Happy Friday!
A short email today, because I deleted the angry rant I originally wrote. It’s been an irritating week: who knew that being vindicated would be so annoying? Well, apart from Jeremy.
The Haunting of Alma (Guardian)
Alma’s days were a repetitive round of domestic chores, relieved only by forays to the shops and cups of tea with friends. She had to dust and polish, to darn, sew and knit, launder and iron, cook meals for her family, sweep hearths and floors, fetch coal and lay fires, scrub pots and pans. British women had enjoyed a spell of freedom during and immediately after the war, when many of them went out to work, but the popular press now encouraged them to keep to the home. They were urged to tend to their appearance (“What men hate about your hair” the Mirror revealed in March) and their family’s health. The Daily Mail warned female readers against having too lively a relationship even with their belongings. “Don’t wear a necklace if you’re tempted to twiddle it,” advised the paper. “Keep your hankie in your bag; it’s not meant to be twisted.” The ideal woman was contained, composed, restrained. But for a woman with psychic powers, different rules applied. A medium could undertake extravagant feats of mobility – astral projection, transfiguration, time travel, levitation – and in doing so escape the constraints of her gender and her class. Alma’s poltergeist not only twiddled necklaces but sprang them from shop counters; it whipped saucers across rooms, upended eiderdowns, spun rings on to fingers. It took gifts to the researchers at the institute, as if to charm or trade its way into their world. . . .The American writer Charles Fort noted that poltergeists often emanated from those who had no direct power – women, servants, adolescents, children.
Black Lives Matter and the Mechanics of Conformity (Quillette)
As likeminded people surround each other, the more resistant they are to discrediting information. Leon Festinger describes this process in When Prophecy Fails, but the most eloquent description comes from Adolf Hitler’s architect and Minister of Armaments Albert Speer, who spent decades in prison after the war attempting to understand how he had allowed himself to become swept up by the delusions of the regime he supported:
… in normal circumstances people who turn their backs on reality are soon set straight by the mockery and criticism of those around them, which makes them aware they have lost credibility. In the Third Reich, there were no such correctives, especially for those who belonged to the upper stratum. On the contrary, every self-deception was multiplied in a hall of distorting mirrors, becoming a repeatedly confirmed picture of a fantastical dream world, which no longer bore any relationship to the grim outside world. In those mirrors I could see nothing but my own face reproduced many times over.
Wow, freaks my nut to learn that Albert Speer invented social media.
Quick Links
“The real political opposition to self-ID came from 'ordinary' women who saw the proposal as a potential threat to their legal rights and standing. Some of them came to the issue via Mumsnet <waves to FWR board>. Others attended townhall meetings of A Woman’s Place UK, a group set up by women with their roots in the trade union movement. This grassroots movement deserves a lot of attention and study.” James Kirkup in The Spectator.
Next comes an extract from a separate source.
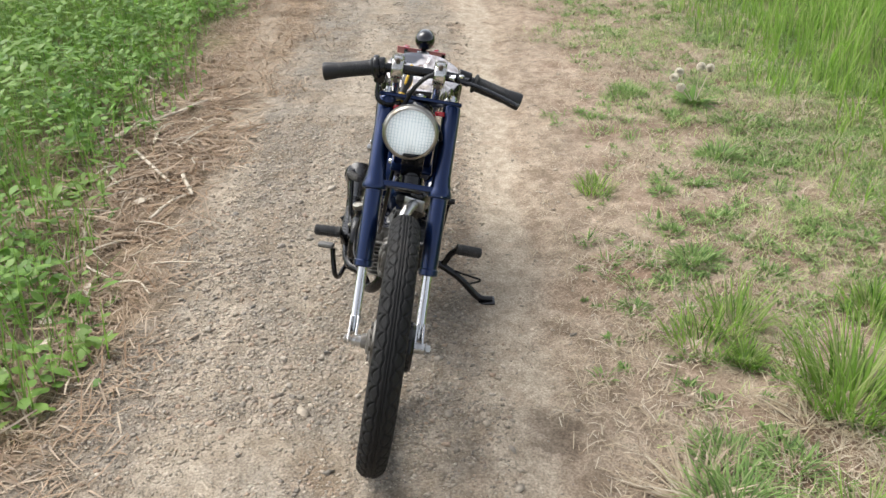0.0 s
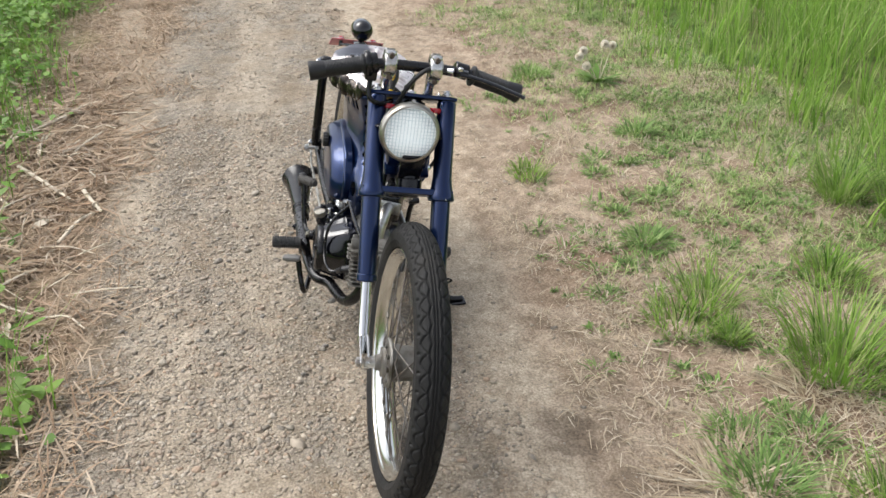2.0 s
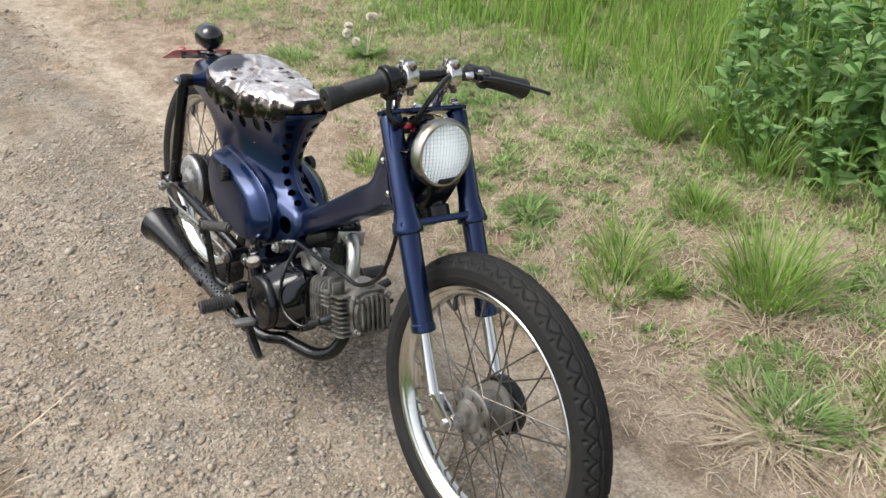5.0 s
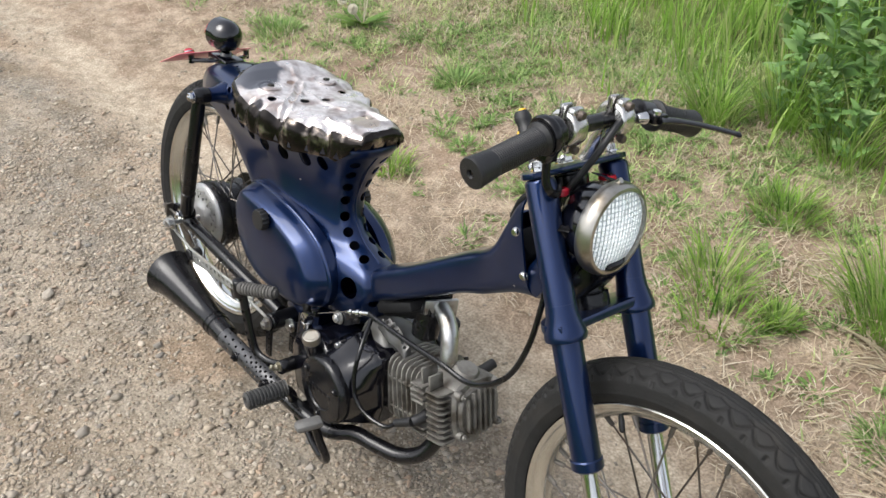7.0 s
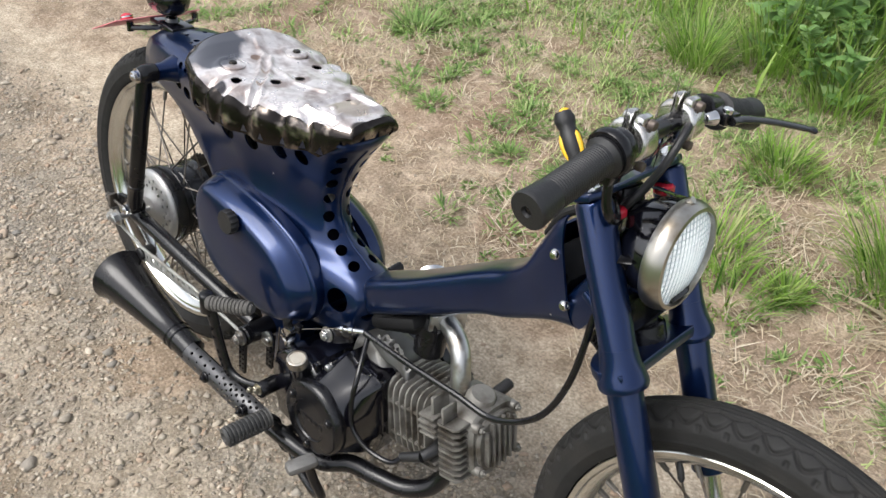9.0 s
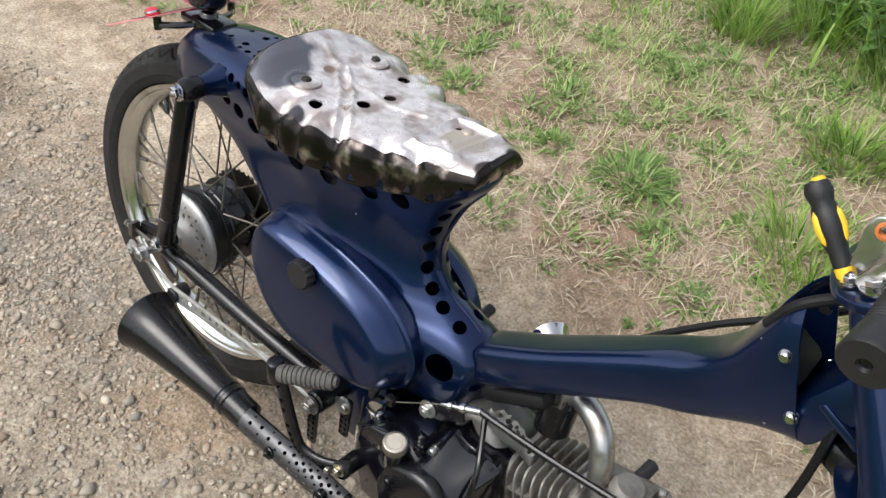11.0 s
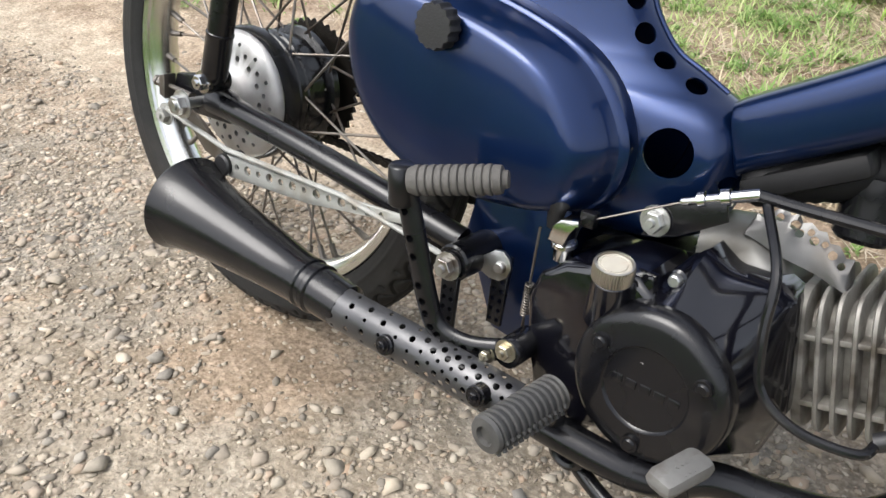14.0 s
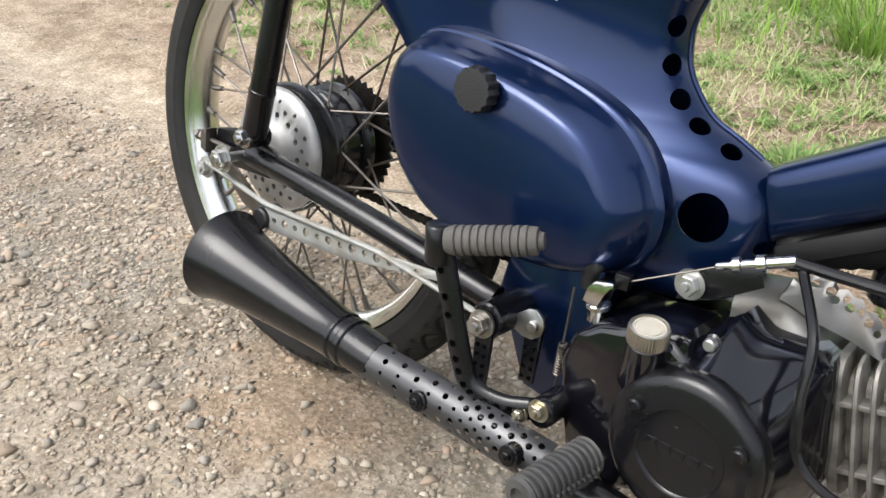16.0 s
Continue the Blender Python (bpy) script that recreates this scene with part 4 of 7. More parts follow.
for k in range(3):
    t = 2 * math.pi * k / 3 + 1.45
    o = a * math.cos(t) + b * math.sin(t)
    sweep(bm, [S0 + sd * h + o * (r - 0.0015) for h, r in ((0.032, 0.0082), (0.041, 0.0111), (0.051, 0.0122), (0.061, 0.0116), (0.070, 0.0088))], [0.001, 0.0032, 0.0038, 0.0034, 0.001], 10)
lathe(bm, [(0.0060, 0.0900), (0.0056, 0.0925), (0.0030, 0.0938), (0.0005, 0.0940)], S0 + b * 0.003, sd, 14)
part("inlay", bm, YELLOW, driver, "yellow inlays and ferrule")
bm = bmesh.new()
rod(bm, S0 - sd * 0.05, S0, 0.003, seg=10)
part("shaft", bm, STEEL, driver, "steel shaft")

# pressed frame body
frame_body = group_part("frame_body", bike, "drilled navy pressed-steel frame")
SLICES = [  # z, front x, rear x, half width at the end of the nose, middle, rear, depth of the nose
    (0.285, -0.165, -0.40, 0.030, 0.050, 0.045, 0.014), (0.30, -0.135, -0.41, 0.040, 0.060, 0.050, 0.016), (0.33, -0.120, -0.44, 0.043, 0.066, 0.054, 0.017), (0.365, -0.114, -0.465, 0.043, 0.068, 0.056, 0.017), (0.390, -0.116, -0.483, 0.040, 0.068, 0.057, 0.019),
    (0.405, -0.128, -0.493, 0.033, 0.0675, 0.057, 0.019), (0.415, -0.148, -0.50, 0.027, 0.067, 0.057, 0.019), (0.427, -0.174, -0.51, 0.025, 0.066, 0.057, 0.018), (0.437, -0.197, -0.52, 0.025, 0.064, 0.057, 0.016), (0.452, -0.214, -0.535, 0.025, 0.062, 0.056, 0.013),
    (0.475, -0.230, -0.565, 0.026, 0.060, 0.055, 0.010), (0.505, -0.235, -0.605, 0.028, 0.060, 0.054, 0.009), (0.53, -0.229, -0.66, 0.031, 0.064, 0.054, 0.009), (0.55, -0.223, -0.735, 0.037, 0.070, 0.053, 0.010), (0.575, -0.211, -0.745, 0.044, 0.078, 0.052, 0.011),
    (0.597, -0.196, -0.742, 0.050, 0.085, 0.050, 0.013), (0.615, -0.184, -0.728, 0.053, 0.086, 0.047, 0.014), (0.627, -0.190, -0.69, 0.048, 0.076, 0.042, 0.014), (0.633, -0.22, -0.65, 0.034, 0.055, 0.03, 0.012)]


def slice_ring(z, xf, xr, wn, wm, wr, dn):
    """Half the outline from the drilled nose round one side to the rear, then mirrored."""
    side = []
    long = xf - xr
    for k in range(31):
        s = (k / 30) ** 1.7
        d = s * long
        if d < dn:
            w = wn * (d / dn) ** 0.58
        elif s < 0.45:
            w = wn + (wm - wn) * ((d - dn) / (0.45 * long - dn)) ** 0.8
        else:
            w = wm + (wr - wm) * ((s - 0.45) / 0.55) ** 1.3
        if s > 0.94:
            w = wr * (max(0.0, 1 - (s - 0.94) / 0.06) ** 0.5)
        side.append((xf - d, w))
    return [V(x, -w, z) for x, w in side] + [V(x, w, z) for x, w in side[-2:0:-1]]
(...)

“If his younger years were marked by Booker T. Washington-style ‘uplift’ politics, his college days were spent becoming not only woke but a bit woker than thou. Early in his time at Florida A&M, a historically Black university, he announced he would date only dark-skinned Black women, and even parroted a conspiracy theory that white people were from outer space.” GQ profiles Ibram X. Kendi.
“When ideas are stated clearly, after all, they may be detached from their author: one can take them away and pursue them on one’s own. When they remain mysterious (indeed, when they are not quite asserted), one remains dependent on the originating authority.” Martha Nussbaum on Judith Butler. It’s incredible to me that Nussbaum wrote this in 1999: “The great tragedy in the new feminist theory in America is the loss of a sense of public commitment. In this sense, Butler’s self-involved feminism is extremely American, and it is not surprising that it has caught on here, where successful middle-class people prefer to focus on cultivating the self rather than thinking in a way that helps the material condition of others.”
“In Leeds, Slung Low, a theatre company that takes a radical community-focused approach, [..] has taken on responsibility for social referrals in the Beeston and Holbeck area.s. This involves delivering 150-200 food-bank parcels a week, organising a volunteer response and dealing with requests for support for 7,500 local households.” (Financial Times). This is laudable but surely not a template for the post-pandemic future? It is not clear to me why theatres should aim to be community centres rather than producers of art. Shouldn’t we have actual community centres to fulfil the former role? The skill sets of running a food bank and producing Miss Julie are quite different.
“Reading about the challenges she faced, I thought: if I had to work with this bunch of jokers, I’d bully them too.” Stephen Bush on Left Out and This Land, in a review which is interestingly tough on John McDonnell (New Statesman).
You don’t have to be mad to work here, but iT HeLpS.